A central objective is to reduce political and practical friction between renters and developers. Municipalities can design agreement‑driven frameworks that set expectations on maintenance, tenant engagement, and long‑term affordability. Performance bonds or reserve accounts could secure funds for essential repairs during transitions, reassuring tenants and lenders alike. Public communication campaigns emphasize the value of mixed‑income neighborhoods and the long‑term benefits of stable housing. When public and private actors share risk and responsibility, it becomes easier to sustain protections while expanding opportunities for future homeowners, particularly among groups historically left out of ownership markets.
Local governments may also employ adaptive governance to respond to shocks such as economic downturns or natural disasters. Emergency rental assistance and rapid rehousing components should be integrated within longer‑term plans so that short‑term relief does not derail efforts toward affordability. Recovery strategies can prioritize building resilient housing stock and supporting small landlords who often bear the brunt of market downturns. By aligning crisis response with ongoing ownership initiatives, cities maintain momentum and protect vulnerable residents during volatile periods.
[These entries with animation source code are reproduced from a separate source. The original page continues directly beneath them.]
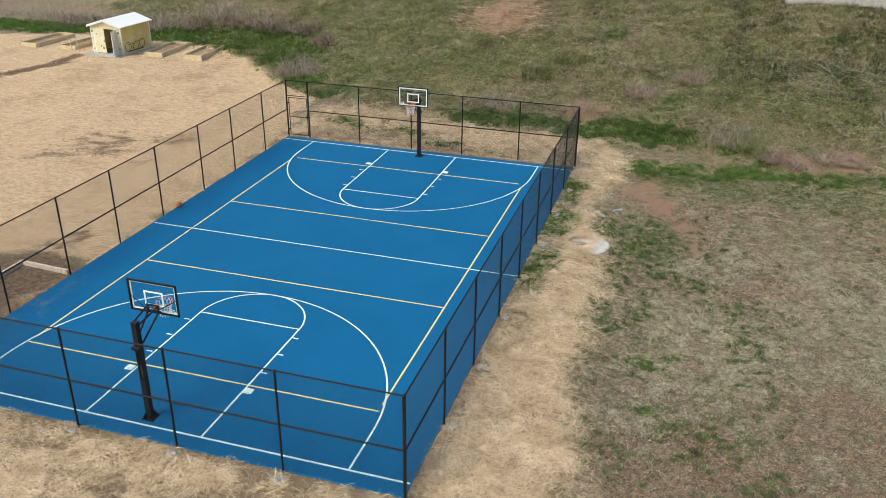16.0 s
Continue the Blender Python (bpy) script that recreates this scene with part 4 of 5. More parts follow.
# ---------------------------------------------------------------- garden shed and raised beds
def shed():
    z = ground_z(-26.0, 23.5)
    s = empty("garden_shed", pose(-27.25, 22.05, z, 0, 0, -3), label="small yellow-painted garden shed with white roof and one door ajar", category="shed")
    W, D, H, R, t = 2.5, 3.0, 1.92, 2.3, 0.06
    part("floor_slab", box(bmesh.new(), -0.25, W + 0.2, -0.75, D + 0.05, -0.2, 0.06, 0.01), M_CONC, s)

    def gable(y0, y1):
        b = bmesh.new()
        pts = [(0, 0.06), (0.32, 0.06), (0.32, 1.72), (2.04, 1.72), (2.04, 0.06), (W, 0.06), (W, H), (W / 2, R), (0, H)]
        return b, pts, y0, y1

    def slab(b, pts, y0, y1):
        lo_, hi_ = [b.verts.new((x, y0, zz)) for x, zz in pts], [b.verts.new((x, y1, zz)) for x, zz in pts]
        b.faces.new(lo_)
        b.faces.new(hi_[::-1])
        for i in range(len(pts)):
            b.faces.new((lo_[i], hi_[i], hi_[(i + 1) % len(pts)], lo_[(i + 1) % len(pts)]))
        bmesh.ops.recalc_face_normals(b, faces=b.faces)
        bmesh.ops.triangulate(b, faces=[f for f in b.faces if len(f.verts) > 4])
        return b
    front = part("front_wall", slab(*gable(0, t)), M_SHEDPALE, s)
    part("rear_wall", slab(bmesh.new(), [(0, 0.06), (W, 0.06), (W, H), (W / 2, R), (0, H)], D - t, D), M_SHED, s)
    part("side_wall", box(bmesh.new(), 0, t, t + 0.002, D - t - 0.002, 0.06, H), M_SHED, s)
    side = part("side_wall", box(bmesh.new(), W - t, W, t + 0.002, D - t - 0.002, 0.06, H), M_SHED, s)
    for x, y in ((-0.01, -0.012), (W - 0.07, -0.012), (W - 0.07, D - 0.07)):
        part("corner_trim", box(bmesh.new(), x, x + 0.08, y, y + 0.08, 0.05, H - 0.02, 0.006), M_SHEDWHITE, s)
    for sx in (0, 1):
        b = bmesh.new()
        x0, x1 = (-0.16, W / 2) if sx == 0 else (W + 0.16, W / 2)
        zl = H - 0.16 * (R - H) / (W / 2)
        pts = [(x0, zl), (x1, R), (x1, R + 0.05), (x0, zl + 0.05)]
        part("roof_slope", slab(b, pts, -0.16, D + 0.16), M_ROOF, s)
    for sx in (0, 1):
        b = bmesh.new()
        x0 = -0.16 if sx == 0 else W + 0.16
        zl = H - 0.16 * (R - H) / (W / 2)
        part("barge_board", slab(b, [(x0, zl - 0.09), (W / 2, R - 0.09), (W / 2, R - 0.003), (x0, zl - 0.003)], -0.17, -0.145), M_SHEDWHITE, s)
    d1 = part("door", box(bmesh.new(), 0.33, 1.14, -0.05, -0.008, 0.1, 1.72, 0.006), M_SHEDPALE, s, "closed faded yellow door leaf")
    part("door_frame", box(bmesh.new(), 0.25, 0.325, -0.03, -0.002, 0.06, 1.79, 0.004), M_SHEDWHITE, s)
    part("door_frame", box(bmesh.new(), 2.042, 2.11, -0.03, -0.002, 0.06, 1.79, 0.004), M_SHEDWHITE, s)
    part("door_handle", box(bmesh.new(), 1.06, 1.10, -0.075, -0.052, 0.85, 1.0, 0.004), M_BLACK, d1)
    d2 = part("door", box(bmesh.new(), -0.84, 0.0, -0.042, 0.0, 0.1, 1.72, 0.006), M_SHEDWHITE, s, "white-backed door leaf standing open", m=pose(2.04, -0.06, 0, 0, 0, 114))
    for z0 in (0.16, 0.95):
        b = bmesh.new()
        for a, c, e, f in ((-0.8, -0.06, z0, z0 + 0.05), (-0.8, -0.06, z0 + 0.6, z0 + 0.65), (-0.8, -0.75, z0 + 0.05, z0 + 0.6), (-0.11, -0.06, z0 + 0.05, z0 + 0.6)):
            box(b, a, c, 0.002, 0.014, e, f)
        part("door_batten", b, M_SHEDWHITE, d2)
    # painted decoration
    turn = Euler((radians(90), 0, radians(90))).to_matrix()
    for y, zz, r in ((0.55, 0.5, 0.3), (1.3, 0.45, 0.27), (2.0, 0.55, 0.28)):
        part("painted_wheel", ring(bmesh.new(), (W + 0.006, y, zz), r, 0.022, 18, 4, tilt=turn), M_MURAL, side, "dark painted wheel")
    for y0, y1, z0, z1 in ((0.5, 2.1, 0.16, 0.24), (0.55, 1.3, 0.62, 0.66), (1.3, 2.0, 0.72, 0.76)):
        part("painted_stem", box(bmesh.new(), W + 0.002, W + 0.008, y0, y1, z0, z1), M_MURAL, side, "dark painted stem")
    for x, zz, q in ((0.08, 0.3, 0.1), (0.06, 1.45, 0.12), (2.2, 1.45, 0.15), (2.2, 0.4, 0.1), (2.3, 0.8, 0.08), (0.08, 1.0, 0.08)):
        part("painted_motif", box(bmesh.new(), x, x + q, -0.005, -0.001, zz, zz + q * 0.8), M_MURAL, front, "small dark painted motif")
    for x, zz, q in ((0.9, 0.35, 0.12), (0.75, 0.5, 0.08), (0.45, 1.3, 0.08)):
        part("painted_motif", box(bmesh.new(), x, x + q, -0.056, -0.0515, zz, zz + q), M_MURAL, d1, "small dark painted motif")
    part("inner_shelf", box(bmesh.new(), 0.2, W - 0.2, D - 0.5, D - 0.1, 0.9, 0.95), M_DARK, s)
    return s


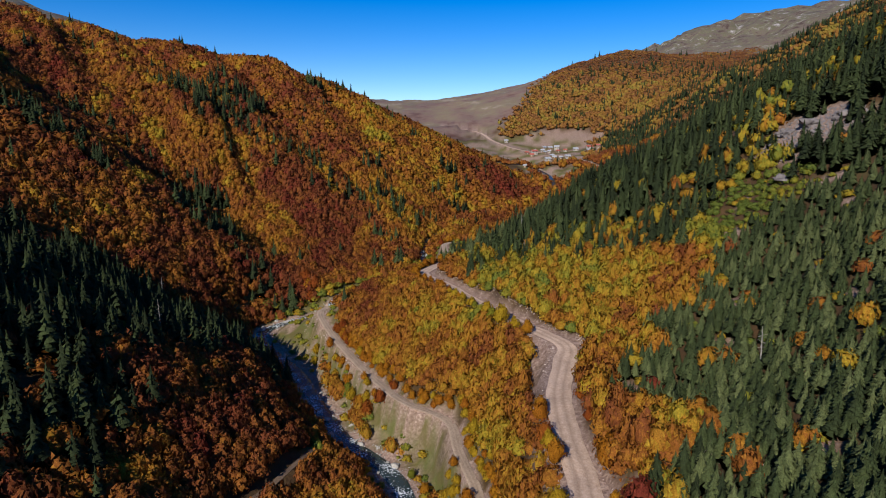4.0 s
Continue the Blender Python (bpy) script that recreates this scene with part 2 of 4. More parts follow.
LINES = [
    RIVER, ROAD, LOOP, STUB, TRACK, PATHWAY,
    # the orange knoll between track and road
    [(16, 205, 27), (4, 232, 29), (-10, 262, 31), (-20, 290, 32), (-24, 305, 31)],
    # spur that shades the near bank, and the hollow beyond it
    [(-420, 95, 218), (-250, 122, 138), (-170, 138, 96), (-110, 163, 56), (-75, 182, 28), (-50, 192, 8)],
    [(-420, 0, 250), (-250, 40, 142), (-130, 80, 60), (-60, 90, 13), (-32, 110, -3)],
    [(-330, 235, 154), (-200, 238, 85), (-130, 248, 39), (-102, 258, 18), (-92, 272, 7)],
    [(-64, 204, 16), (-69, 228, 16), (-84, 246, 17)],
    # the fir spur, and the dark gully behind it
    [(-420, 300, 262), (-260, 318, 152), (-180, 331, 94), (-143, 334, 65), (-110, 326, 41), (-96, 318, 25)],
    [(-330, 410, 186), (-230, 398, 112), (-155, 384, 59), (-110, 362, 38), (-80, 340, 24), (-68, 326, 17)],
    # the great face and its crest
    [(-170, 450, 120), (-109, 450, 86), (-60, 440, 58), (-25, 425, 38)],
    [(-200, 520, 150), (-120, 500, 110), (-50, 490, 80), (10, 490, 48)],
    [(-620, 660, 262), (-480, 640, 226), (-320, 620, 190), (-219, 600, 176), (-160, 588, 166), (-112, 572, 146), (-80, 600, 136),
     (-40, 590, 118), (3, 572, 96), (40, 565, 76), (72, 560, 58), (95, 556, 47)],
    [(-300, 760, 160), (-100, 760, 120), (0, 720, 92), (60, 690, 78)],
    # slope on the right: foot of the forest, scree, ridge of firs
    [(60, -120, 60), (50, 0, 52), (48, 60, 50), (52, 110, 48), (58, 150, 40), (64, 185, 44), (50, 215, 40), (40, 245, 44), (30, 290, 44)],
    [(150, -120, 120), (140, 0, 116), (120, 90, 96), (100, 150, 70), (88, 180, 58), (83, 243, 52), (62, 280, 54)],
    [(330, -120, 220), (300, 60, 210), (220, 160, 150), (160, 220, 106), (131, 256, 88), (100, 290, 74)],
    [(30, 325, 40), (52, 338, 54), (90, 336, 80), (135, 330, 104), (172, 322, 126), (219, 312, 156), (300, 300, 205), (460, 270, 290)],
    [(70, 380, 52), (130, 400, 70), (210, 420, 105), (330, 430, 180)],
    # far side: the slope over the upper road, the village shelf, the domed hill, moor and peak
    [(210, 540, 86), (300, 580, 128), (430, 640, 180), (600, 660, 250)],
    [(262, 742, 122), (316, 750, 157), (345, 752, 176), (370, 754, 184), (432, 752, 217), (466, 750, 236), (560, 745, 285)],
    [(60, 740, 84), (100, 760, 85), (150, 770, 87), (190, 740, 88), (215, 690, 92)],
    [(20, 840, 104), (120, 795, 91), (190, 785, 93), (232, 740, 100)],
    [(30, 880, 120), (120, 830, 110), (190, 822, 114), (260, 780, 124)],
    [(200, 930, 166), (330, 900, 178), (420, 850, 176)],
    [(160, 1160, 196), (250, 1110, 232), (345, 1105, 258), (430, 1060, 240), (560, 1000, 205)],
    [(-120, 1500, 184), (60, 1500, 186), (270, 1300, 236)],
    [(-600, 2300, 225), (-60, 2300, 226), (130, 2100, 232), (420, 2000, 300)],
    [(430, 1500, 262), (540, 1500, 312), (620, 1500, 350), (760, 1640, 408), (853, 1644, 440), (960, 1660, 432), (1120, 1700, 448), (1500, 1700, 520)],
    [(-900, 1000, 400), (-700, 900, 318), (-560, 860, 262)],
    [(-3800, -3000, 500), (0, -3000, 0), (3800, -3000, 500), (3800, 3800, 500), (0, 4200, 260), (-3800, 3800, 500)],
]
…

The ultimate measure of success is a stable ladder from rent to ownership accessible to diverse households. Municipal programs should institutionalize learner pathways—credit counseling, savings targets, and guided mortgage readiness—embedded within community institutions like schools, libraries, and local nonprofits. Funding should be designed to endure beyond electoral cycles, with multi‑year budgets and independent oversight. Additionally, governance must reflect the communities served, incorporating voices from renter associations, tenant unions, and neighborhood councils. A credible, inclusive process builds trust, fosters civic engagement, and sustains affordable ownership opportunities as cities grow.
As municipalities advance these strategies, they should emphasize collaboration over competition, clarity over ambiguity, and practical feasibility over idealism. The most durable outcomes arise when policies are adaptable, fiscally responsible, and anchored in community legitimacy. By coordinating protections for renters with clear, accessible routes to ownership, cities can reduce displacement, stabilize neighborhoods, and broaden the middle class. The result is not merely a set of programs but a resilient housing ecosystem that serves residents today and in the decades ahead.